In relationships you don’t usually intend on hurting your significant other’s feelings, but from time to time it is bound to happen. While men may seem strong and not easily offended, there are a few things that you can say that will definitely trigger a hot button. Ladies, try to avoid these hot button issues. While you do want to be honest with your man at all times, there is no reason to insult him or belittle him. That is completely unnecessary and can be very detrimental to your relationship. Remember, you should be supporting and uplifting your man, not insulting and tearing him down. Basically, try to avoid anything that makes your man feel like less of a man.
What do you think? What’s the worst thing you could say to a man?
“You’re a bad father”
Most men are working hard either to be just like their dad (if they had a great dad) or to be so much better than their dad (if they had a terrible father). Telling them that they are falling short of their own goal is one of the most insulting things you can say to a man. Maybe he’s a full-time father and you think he’s working too much, not spending enough time with his kids. Or maybe he only gets his kids on certain nights and weekends. But either way, it’s not your job to tell him how he’s doing. If you do think he could be there for his kids more, find a kind and supportive way to say it. But don’t just say it out of spite because you know it will hurt him.
“You’re broke/can’t afford me”
Some women are quick to say “You can’t afford me!” but that can be a very hurtful thing to say. Falling in love and being in love with someone shouldn’t have anything to do with their bank account. Yes, it would be nice to be with someone on the same fiscal level as you, but there is no reason not to date someone just because they are “broke”. Maybe they’re working hard to pay off debts, maybe it’s student loans, or maybe they just live beneath their means! Whatever the case may be, you should never call a man broke. Don’t throw how much he makes back in his face if he’s really trying. If you are with a good man, he will work hard to provide for you and make sure that you have everything you need and a lot of the things you want.
“He’s bigger than you”
In your relationship, it’s best to try to be open and honest about everything, including your sexual history. But maybe it’s not necessary to go into too much detail. The age-old question is “Does size really matter?” and while it may or may not matter to women, it definitely matters to men. Making that comparison can be a very dangerous thing (and a slippery slope!). Don’t even do it, unless it is in his favor.

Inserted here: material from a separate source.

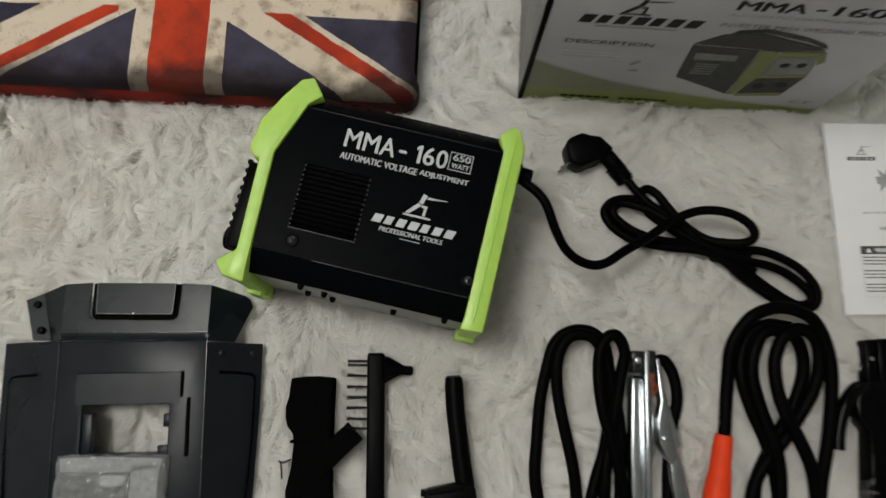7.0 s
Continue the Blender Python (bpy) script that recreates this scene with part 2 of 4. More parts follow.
def add_prism(bm, poly, lo, hi, axis="z"):
    """A polygon pushed along an axis: z takes (x, y), x takes (y, z), y takes (x, z)."""
    def at(p, h):
        return {"z": (p[0], p[1], h), "x": (h, p[0], p[1]), "y": (p[0], h, p[1])}[axis]
    a = [bm.verts.new(at(p, lo)) for p in poly]
    b = [bm.verts.new(at(p, hi)) for p in poly]
    bm.faces.new(a)
    bm.faces.new(b[::-1])
    for i in range(len(poly)):
        j = (i + 1) % len(poly)
        bm.faces.new((a[j], a[i], b[i], b[j]))
    return bm


def prism(poly, lo, hi, axis="z", bevel=0.0, segments=2):
    bm = add_prism(bmesh.new(), poly, lo, hi, axis)
    bmesh.ops.recalc_face_normals(bm, faces=bm.faces)
    return soften(bm, bevel, segments) if bevel else bm


def box(x0, x1, y0, y1, z0, z1, bevel=0.0, segments=2):
    return prism([(x0, y0), (x1, y0), (x1, y1), (x0, y1)], z0, z1, "z", bevel, segments)


def joined(*bms):
    out = bmesh.new()
    for b in bms:
        me = bpy.data.meshes.new("tmp")
        b.to_mesh(me)
        b.free()
        out.from_mesh(me)
        bpy.data.meshes.remove(me)
    return out


def moved(bm, m):
    bmesh.ops.transform(bm, matrix=m, verts=bm.verts)
    return bm


def lathe(profile, sides=20, m=None):
    """(radius, height) pairs turned about z."""
    bm = bmesh.new()
    rings = []
    for r, h in profile:
        rings.append([bm.verts.new((r * math.cos(2 * math.pi * i / sides), r * math.sin(2 * math.pi * i / sides), h)) for i in range(sides)])
    for a, b in zip(rings, rings[1:]):
        for i in range(sides):
            j = (i + 1) % sides
            bm.faces.new((a[i], a[j], b[j], b[i])).smooth = True
    bm.faces.new(rings[0][::-1])
    bm.faces.new(rings[-1])
    return moved(bm, m) if m else bm


def smooth_path(points, step=5):
    """A rounded line through the points."""
    p = [Vector(q) for q in points]
    p = [p[0] * 2 - p[1]] + p + [p[-1] * 2 - p[-2]]
    out = []
    for a, b, c, d in zip(p, p[1:], p[2:], p[3:]):
        for i in range(step):
            t = i / step
            out.append(0.5 * (2 * b + (c - a) * t + (2 * a - 5 * b + 4 * c - d) * t * t + (3 * b - a - 3 * c + d) * t ** 3))
    return out + [p[-2]]


def tube(points, radius, sides=10, step=5, ends=1.0):
    line = smooth_path(points, step)
    bm = bmesh.new()
    rings, up = [], Vector((0, 0, 1))
    for i, q in enumerate(line):
        way = (line[min(i + 1, len(line) - 1)] - line[max(i - 1, 0)]).normalized()
        side = way.cross(up)
        side = side.normalized() if side.length > 1e-4 else Vector((1, 0, 0))
        top = side.cross(way)
        r = radius * (ends if i in (0, len(line) - 1) else 1)
        rings.append([bm.verts.new(q + r * (math.cos(2 * math.pi * k / sides) * side + math.sin(2 * math.pi * k / sides) * top)) for k in range(sides)])
    for a, b in zip(rings, rings[1:]):
        for i in range(sides):
            j = (i + 1) % sides
            bm.faces.new((a[i], a[j], b[j], b[i])).smooth = True
    bm.faces.new(rings[0][::-1])
    bm.faces.new(rings[-1])
    return bm


def lettering(name, words, x0, x1, y0, y1, m, material, parent, bold=0.0, slant=0.0, label="", double=0.0):
    """Words in the built-in font, fitted to a rectangle in the plane of m."""
    c = bpy.data.curves.new(name, "FONT")
    c.body, c.offset, c.shear = words, bold, slant
    c.resolution_u = 3
    ob = new(name, c)
    bpy.context.view_layer.update()
    me = bpy.data.meshes.new_from_object(ob.evaluated_get(bpy.context.evaluated_depsgraph_get()))
    bpy.data.objects.remove(ob)
    bpy.data.curves.remove(c)
    co = np.empty(len(me.vertices) * 3, dtype=np.float32)
    me.vertices.foreach_get("co", co)
    co = co.reshape(-1, 3)
    lo, hi = co.min(0), co.max(0)
    co[:, 0] = x0 + (co[:, 0] - lo[0]) / (hi[0] - lo[0]) * (x1 - x0)
    co[:, 1] = y0 + (co[:, 1] - lo[1]) / (hi[1] - lo[1]) * (y1 - y0)
    co[:, 2] = 0
    me.vertices.foreach_set("co", co.ravel())
    if double:
        bm = bmesh.new()
        bm.from_mesh(me)
        first = bm.verts[:] + bm.edges[:] + bm.faces[:]
        for k in (1, 2):
            got = bmesh.ops.duplicate(bm, geom=first)["geom"]
            bmesh.ops.translate(bm, vec=(double * k / 2, 0, 0.00006 * k), verts=[g for g in got if isinstance(g, bmesh.types.BMVert)])
        bm.to_mesh(me)
        bm.free()
    me.transform(m)
    me.materials.clear()
    me.materials.append(material)
    out = new(name, me)
    out.parent = parent
    return tagged(out, label)


def flat(polys, m, thick=0.0003):
    """Thin printed shapes in the plane of m."""
    bm = bmesh.new()
    for p in polys:
        add_prism(bm, p, 0, thick)
    return moved(bm, m)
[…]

“You’re just like your dad”
The father-son relationship is a very delicate one. If your man has a great relationship with his dad, looks up to him even, this statement will clearly not be an insult. But if you know your man has a troubled relationship with his father, hates some of the things he’s done, and/or generally doesn’t respect him as a man – steer clear of this statement! Just don’t say it. Ever. Don’t even think it. Saying this one sentence to the man that you love will cut him deep like a knife in his heart. If you know he’s sensitive about this topic, pray for him. Pray for healing in this area and that his relationship with his dad will improve. But do not ever say this, even if it’s true, if you truly love your man.
“You’re a mama’s boy”
While you want your man to have a great relationship with his mother (and grandmother and sisters), it is annoying and embarrassing if that relationship is at an inappropriate level. If he’s calling his mom multiple times a day and can’t make a decision without his mother’s approval, that may be a little too much. But try not to call him a “mama’s boy”. Telling him he can’t do anything without his mom holding his hand may make sense (and be true) in your head, but don’t say that to him. Try to find a better way to get your MIL or MIL-to-be out of your relationship without making him feel like a child.
Correcting him in public
One of the most annoying things women do in relationships is correcting their significant other in public! For some strange reason, women just always have to be right! It could be something simple and completely unimportant, but a woman will still feel the need to stop her man mid-sentence and correct him, sometimes multiple times in the same conversation! The sad thing is, most women don’t even realize they’re doing it. But try to be more aware of this one. If it’s something major, it’s perfectly fine to step in, but please, don’t sweat the small stuff. Correcting, insulting, and belittling him in public hurts his feelings and hurts his pride. It’s really not necessary to show off in front of your friends. It may seem funny to you at the time, but try to think twice before making your significant other the butt of the joke at the next party.